#### DATA ####

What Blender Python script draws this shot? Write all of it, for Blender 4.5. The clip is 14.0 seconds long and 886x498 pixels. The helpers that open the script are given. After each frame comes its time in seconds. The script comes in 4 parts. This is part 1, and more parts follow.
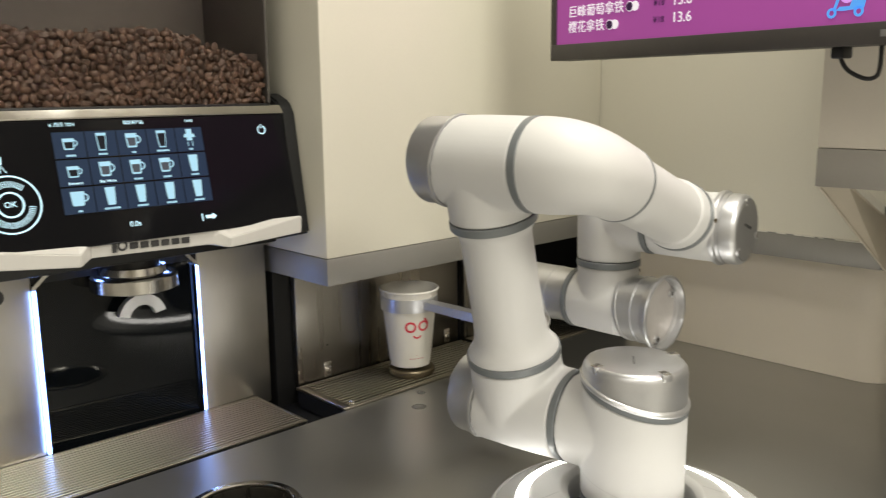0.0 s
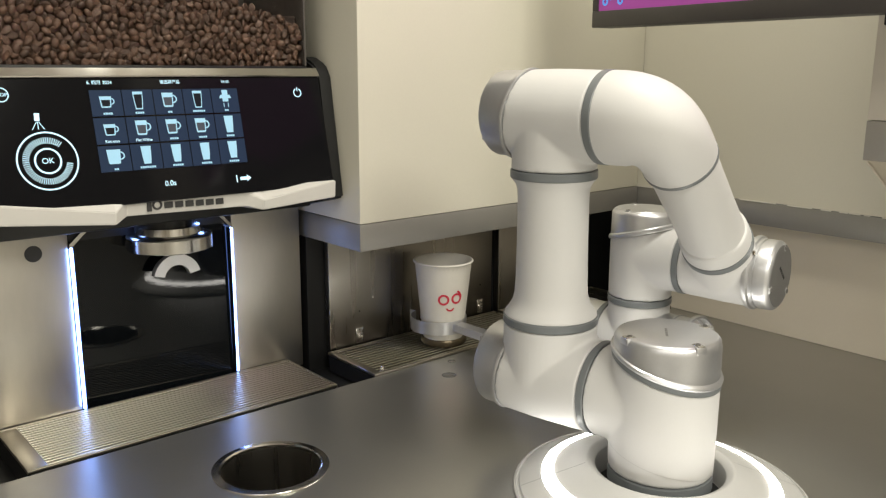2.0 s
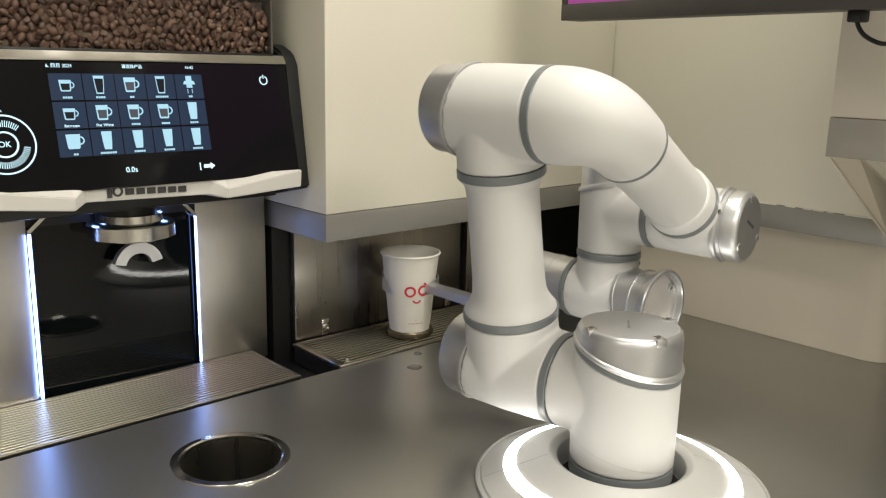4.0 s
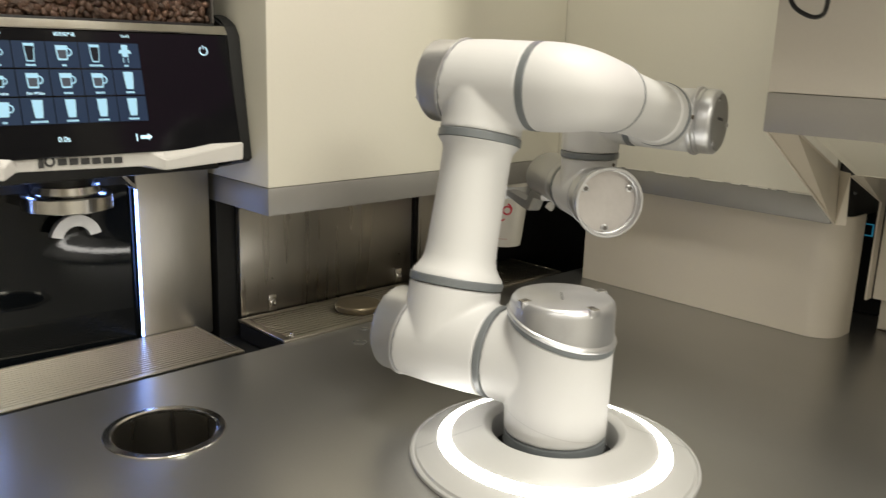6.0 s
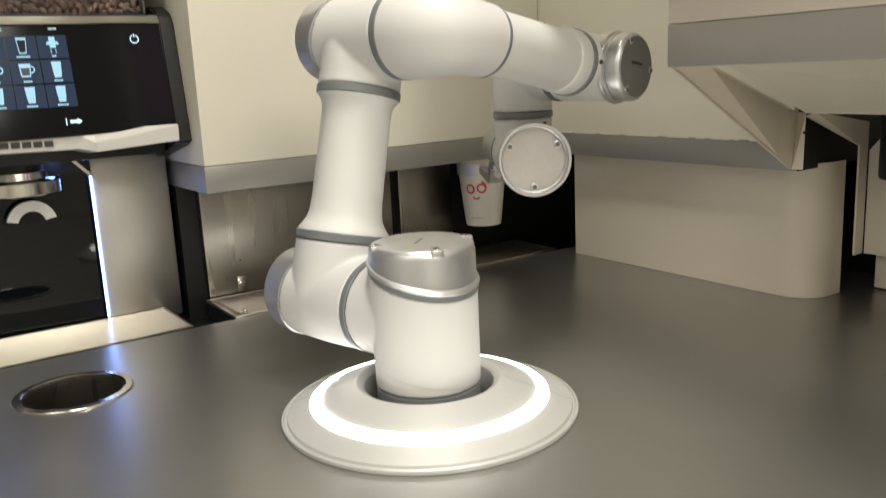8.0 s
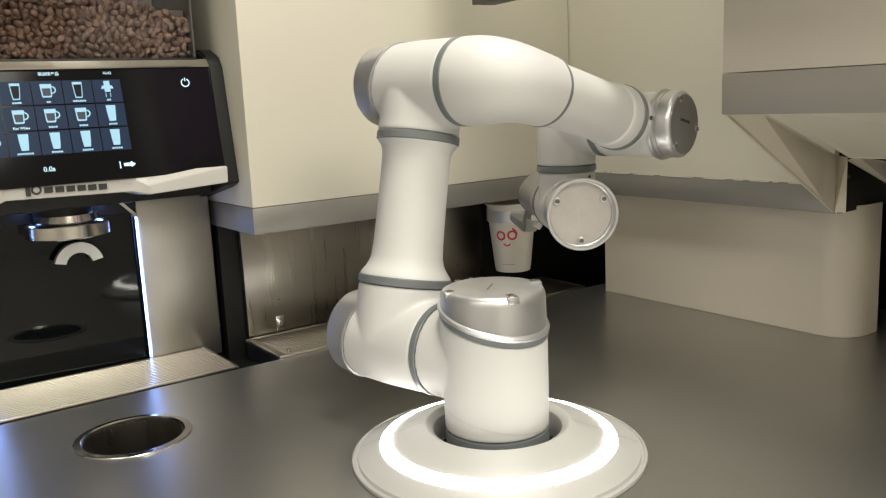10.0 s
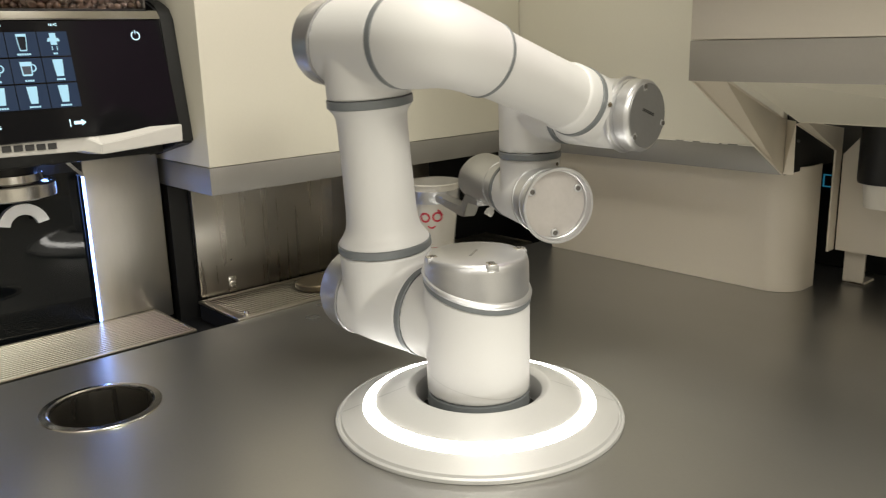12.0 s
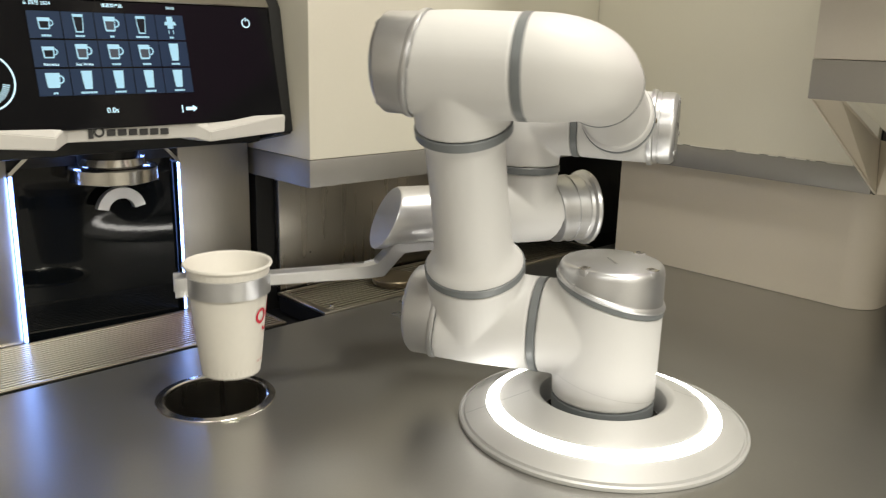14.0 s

####

> _TASK PROMPT_:
Copy the data character for character, but drop all pictures from the copy.

> _REPLY_:
What Blender Python script draws this shot? Write all of it, for Blender 4.5. The clip is 14.0 seconds long and 886x498 pixels. The helpers that open the script are given. After each frame comes its time in seconds. The script comes in 4 parts. This is part 1, and more parts follow.
0.0 s
2.0 s
4.0 s
6.0 s
8.0 s
10.0 s
12.0 s
14.0 s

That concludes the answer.